**Exercise details**: Both end lines count: copy exactly from the line that contains "# ---- helpers" to the line that contains "what is given", and only those lines.

**Stored data**:
---*---

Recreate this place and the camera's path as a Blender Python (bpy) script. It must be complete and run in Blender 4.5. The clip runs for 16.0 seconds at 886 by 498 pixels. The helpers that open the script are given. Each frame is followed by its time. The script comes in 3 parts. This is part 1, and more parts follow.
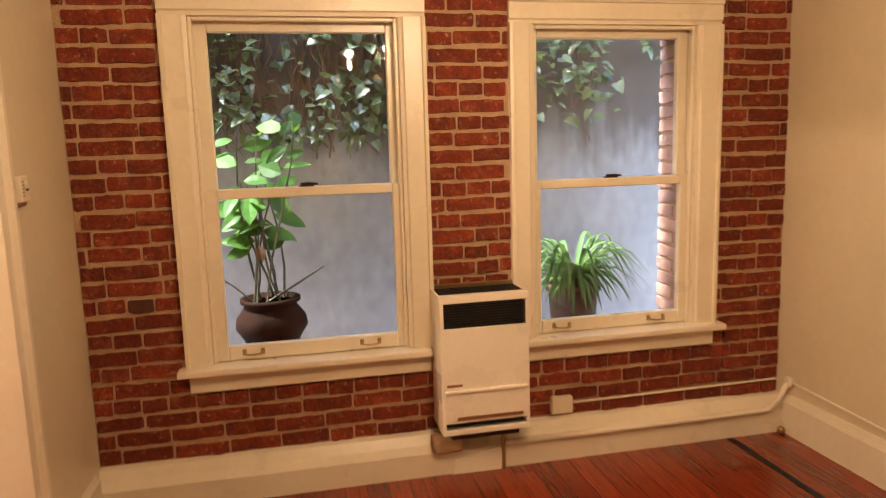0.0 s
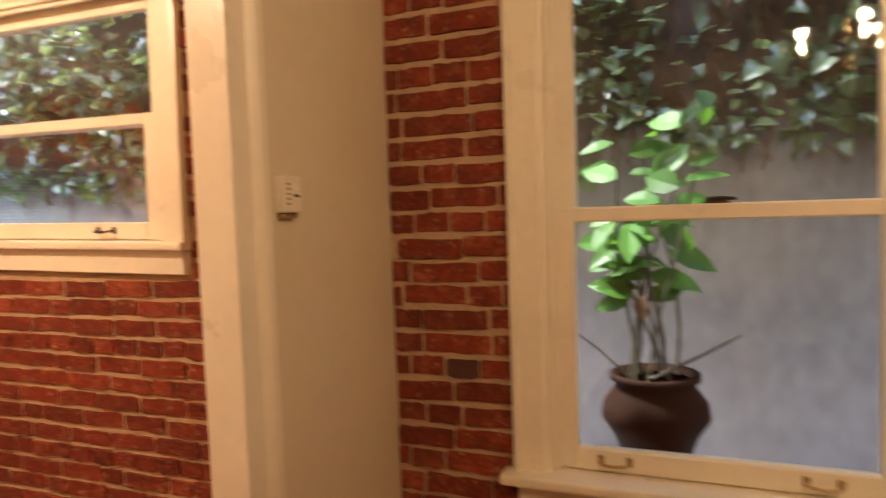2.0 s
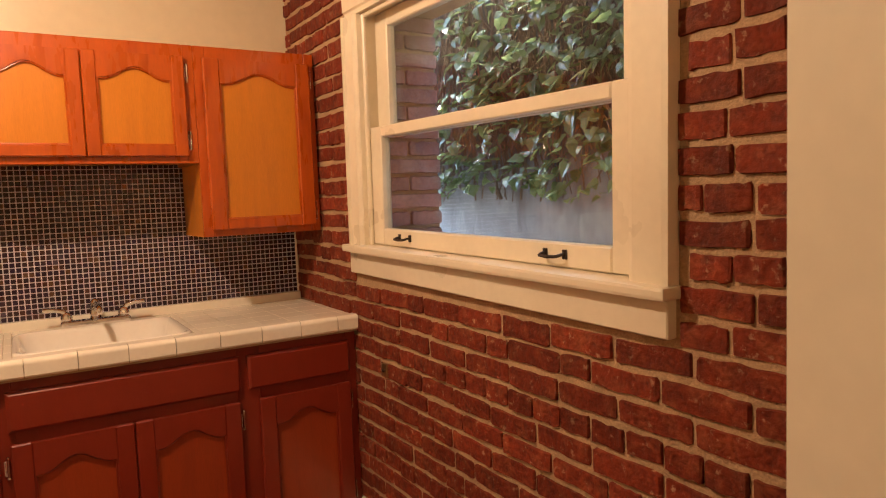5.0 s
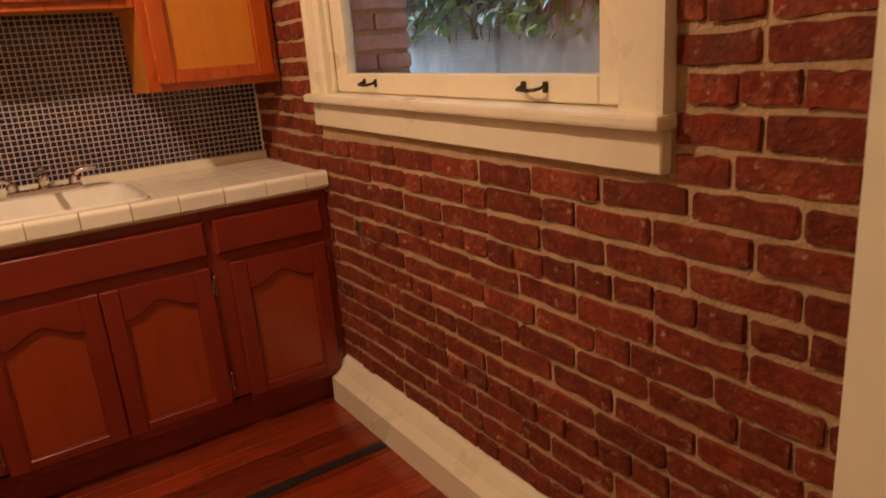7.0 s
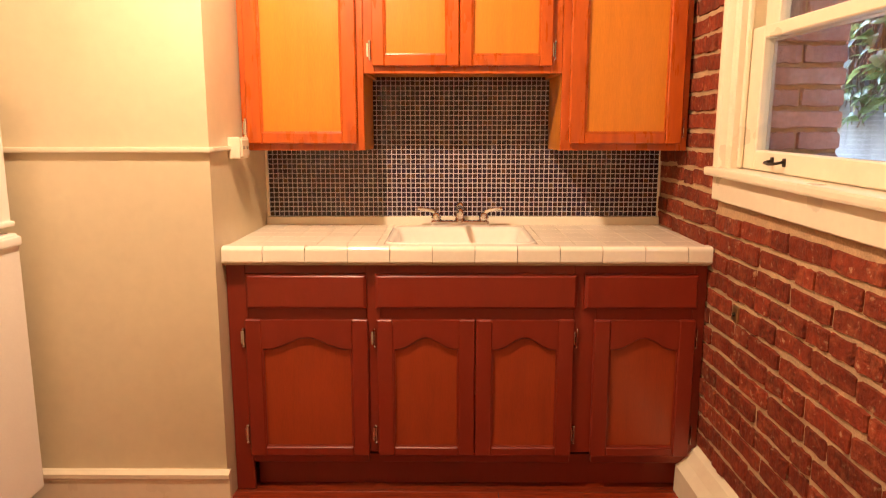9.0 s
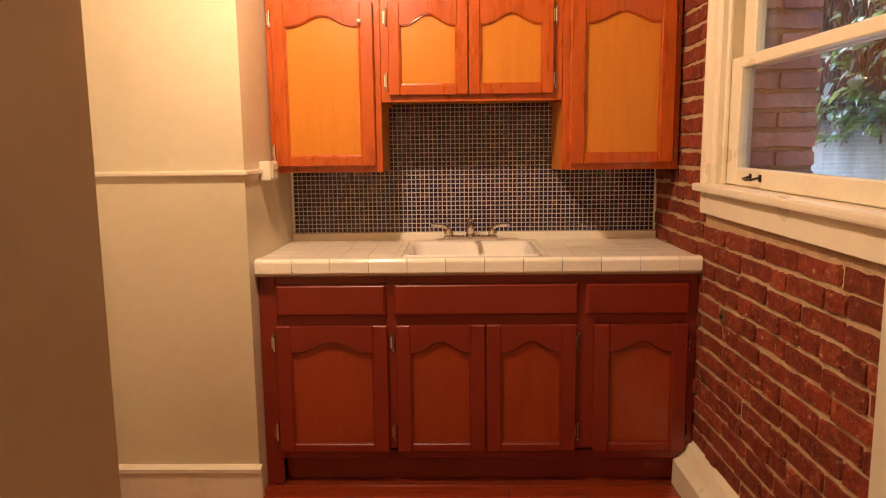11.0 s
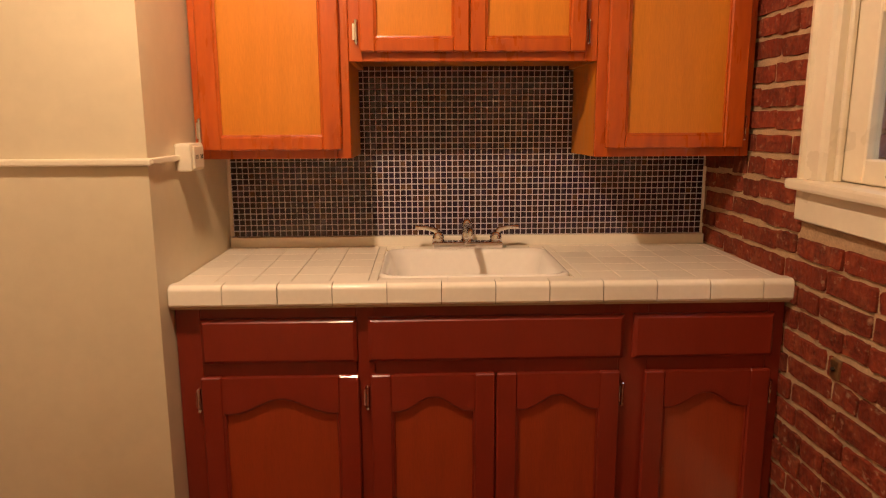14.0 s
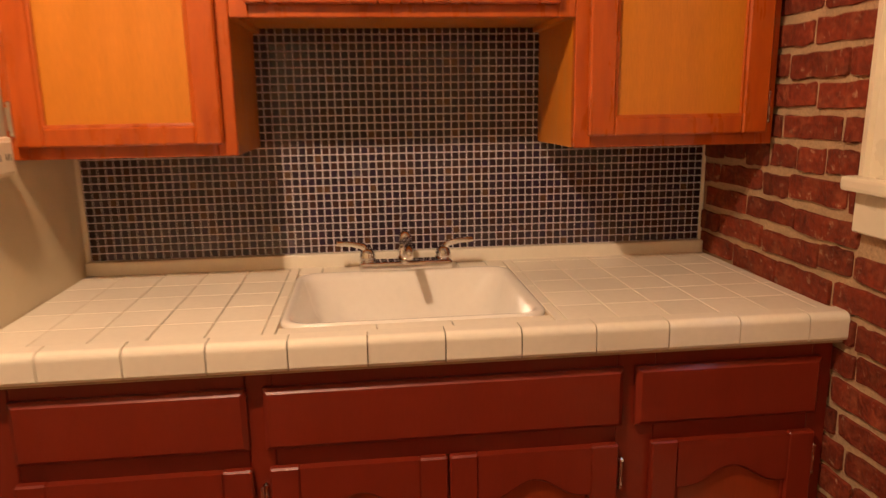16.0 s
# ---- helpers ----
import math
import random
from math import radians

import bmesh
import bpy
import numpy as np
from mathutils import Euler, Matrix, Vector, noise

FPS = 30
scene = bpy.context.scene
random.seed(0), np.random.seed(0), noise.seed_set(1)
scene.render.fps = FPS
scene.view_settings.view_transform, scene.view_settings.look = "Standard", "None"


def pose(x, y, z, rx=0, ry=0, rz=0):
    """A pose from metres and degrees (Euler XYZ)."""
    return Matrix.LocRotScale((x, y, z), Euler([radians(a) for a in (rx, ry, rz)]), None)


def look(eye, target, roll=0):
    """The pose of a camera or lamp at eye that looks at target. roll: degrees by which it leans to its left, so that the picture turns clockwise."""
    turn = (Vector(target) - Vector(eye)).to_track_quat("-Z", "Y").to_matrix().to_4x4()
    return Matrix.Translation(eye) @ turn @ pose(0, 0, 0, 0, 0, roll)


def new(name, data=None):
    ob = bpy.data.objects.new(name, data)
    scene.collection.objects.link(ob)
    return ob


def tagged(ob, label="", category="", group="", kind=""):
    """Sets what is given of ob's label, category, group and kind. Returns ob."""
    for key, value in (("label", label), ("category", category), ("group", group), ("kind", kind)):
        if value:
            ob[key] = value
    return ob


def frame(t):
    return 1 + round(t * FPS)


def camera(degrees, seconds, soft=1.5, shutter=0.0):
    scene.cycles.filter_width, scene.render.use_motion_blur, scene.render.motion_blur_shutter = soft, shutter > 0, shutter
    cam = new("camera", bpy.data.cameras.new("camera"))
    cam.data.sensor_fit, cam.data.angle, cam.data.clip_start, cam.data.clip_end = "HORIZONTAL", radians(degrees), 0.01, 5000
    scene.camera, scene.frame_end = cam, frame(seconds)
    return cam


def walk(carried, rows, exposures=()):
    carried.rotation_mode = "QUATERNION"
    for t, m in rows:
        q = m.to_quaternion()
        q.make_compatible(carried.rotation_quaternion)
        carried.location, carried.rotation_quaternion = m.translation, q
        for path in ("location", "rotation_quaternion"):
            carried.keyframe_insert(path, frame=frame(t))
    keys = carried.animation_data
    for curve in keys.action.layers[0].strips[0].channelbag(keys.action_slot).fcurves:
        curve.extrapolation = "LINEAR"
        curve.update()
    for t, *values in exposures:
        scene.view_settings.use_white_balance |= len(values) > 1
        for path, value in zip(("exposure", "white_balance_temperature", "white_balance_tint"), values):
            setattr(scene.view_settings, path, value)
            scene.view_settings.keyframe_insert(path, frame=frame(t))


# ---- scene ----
cam = camera(65.7, 16.0, soft=1.1, shutter=0.5)
PATH = [
    (0, (3.701, -2.779, 1.377), (4.11, -0.843, 1.087), -1.7),
    (0.5, (3.722, -2.506, 1.336), (4.055, -0.547, 1.109), -2.1),
    (1, (3.785, -2.227, 1.302), (3.802, -0.239, 1.083), -2.5),
    (1.5, (3.872, -1.978, 1.25), (3.437, -0.033, 1.083), -2.2),
    (2, (3.766, -1.746, 1.258), (3.003, 0.098, 1.133), -2.0),
    (2.2, (3.745, -1.684, 1.271), (2.806, 0.079, 1.168), -2.5),
    (2.5, (3.679, -1.547, 1.275), (2.541, 0.094, 1.178), -2.7),
    (3, (3.604, -1.346, 1.315), (2.086, -0.048, 1.209), -0.4),
    (3.5, (3.492, -1.237, 1.346), (1.785, -0.206, 1.192), -1.2),
    (4, (3.285, -1.165, 1.319), (1.55, -0.175, 1.208), -1.1),
    (4.2, (3.22, -1.17, 1.346), (1.517, -0.132, 1.204), -1.4),
    (6.3, (2.971, -0.986, 1.378), (1.282, 0.066, 1.178), -3.0),
    (6.5, (2.963, -1.001, 1.362), (1.29, 0.049, 1.051), -3.8),
    (7, (2.945, -1.004, 1.312), (1.327, 0.029, 0.751), -4.7),
    (7.5, (2.92, -1.018, 1.296), (1.244, -0.131, 0.659), -2.6),
    (8, (2.877, -1.0, 1.288), (0.989, -0.593, 0.767), 0.1),
    (8.5, (2.921, -0.96, 1.308), (0.967, -0.847, 0.897), 0.7),
    (9, (2.967, -0.919, 1.312), (0.996, -0.931, 0.974), -0.0),
    (9.2, (2.991, -0.913, 1.318), (1.015, -0.923, 1.008), -0.3),
    (11.3, (3.211, -0.924, 1.317), (1.231, -0.969, 1.038), -0.7),
    (11.5, (3.183, -0.924, 1.317), (1.212, -0.969, 0.984), -0.9),
    (12, (3.068, -0.919, 1.324), (1.093, -0.975, 1.015), -1.5),
    (12.5, (2.929, -0.906, 1.332), (0.961, -1.02, 0.996), -0.9),
    (13, (2.775, -0.932, 1.32), (0.812, -1.029, 0.95), -0.3),
    (13.5, (2.58, -1.003, 1.328), (0.611, -0.99, 0.973), 0.7),
    (14, (2.438, -1.02, 1.341), (0.472, -0.96, 0.983), -0.3),
    (14.5, (2.246, -0.968, 1.346), (0.276, -0.904, 1.01), -1.0),
    (15, (2.099, -0.938, 1.347), (0.129, -0.904, 1.002), -2.0),
    (15.5, (1.992, -0.95, 1.353), (0.023, -0.869, 1.009), -1.0),
    (16, (1.864, -0.96, 1.341), (-0.081, -0.746, 0.929), -0.9),
]
EXPOSURES = [(0.0, 2.4), (0.5, 2.2), (1.0, 2.05), (1.5, 2.05), (2.5, 2.05), (3.0, 1.75), (3.5, 1.65), (4.2, 1.65), (6.3, 0.85), (6.6, 0.9), (7.0, 1.2), (7.6, 1.75), (8.2, 2.15), (8.5, 2.25), (9.0, 2.2), (9.2, 2.15), (11.3, 1.55), (12.5, 1.48), (14.0, 1.35), (15.0, 1.3), (16.0, 1.38)]
walk(cam, [(t, look(eye, target, roll)) for t, eye, target, roll in PATH], EXPOSURES)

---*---

**Output for this task**:
# ---- helpers ----
import math
import random
from math import radians

import bmesh
import bpy
import numpy as np
from mathutils import Euler, Matrix, Vector, noise

FPS = 30
scene = bpy.context.scene
random.seed(0), np.random.seed(0), noise.seed_set(1)
scene.render.fps = FPS
scene.view_settings.view_transform, scene.view_settings.look = "Standard", "None"


def pose(x, y, z, rx=0, ry=0, rz=0):
    """A pose from metres and degrees (Euler XYZ)."""
    return Matrix.LocRotScale((x, y, z), Euler([radians(a) for a in (rx, ry, rz)]), None)


def look(eye, target, roll=0):
    """The pose of a camera or lamp at eye that looks at target. roll: degrees by which it leans to its left, so that the picture turns clockwise."""
    turn = (Vector(target) - Vector(eye)).to_track_quat("-Z", "Y").to_matrix().to_4x4()
    return Matrix.Translation(eye) @ turn @ pose(0, 0, 0, 0, 0, roll)


def new(name, data=None):
    ob = bpy.data.objects.new(name, data)
    scene.collection.objects.link(ob)
    return ob


def tagged(ob, label="", category="", group="", kind=""):
    """Sets what is given of ob's label, category, group and kind. Returns ob."""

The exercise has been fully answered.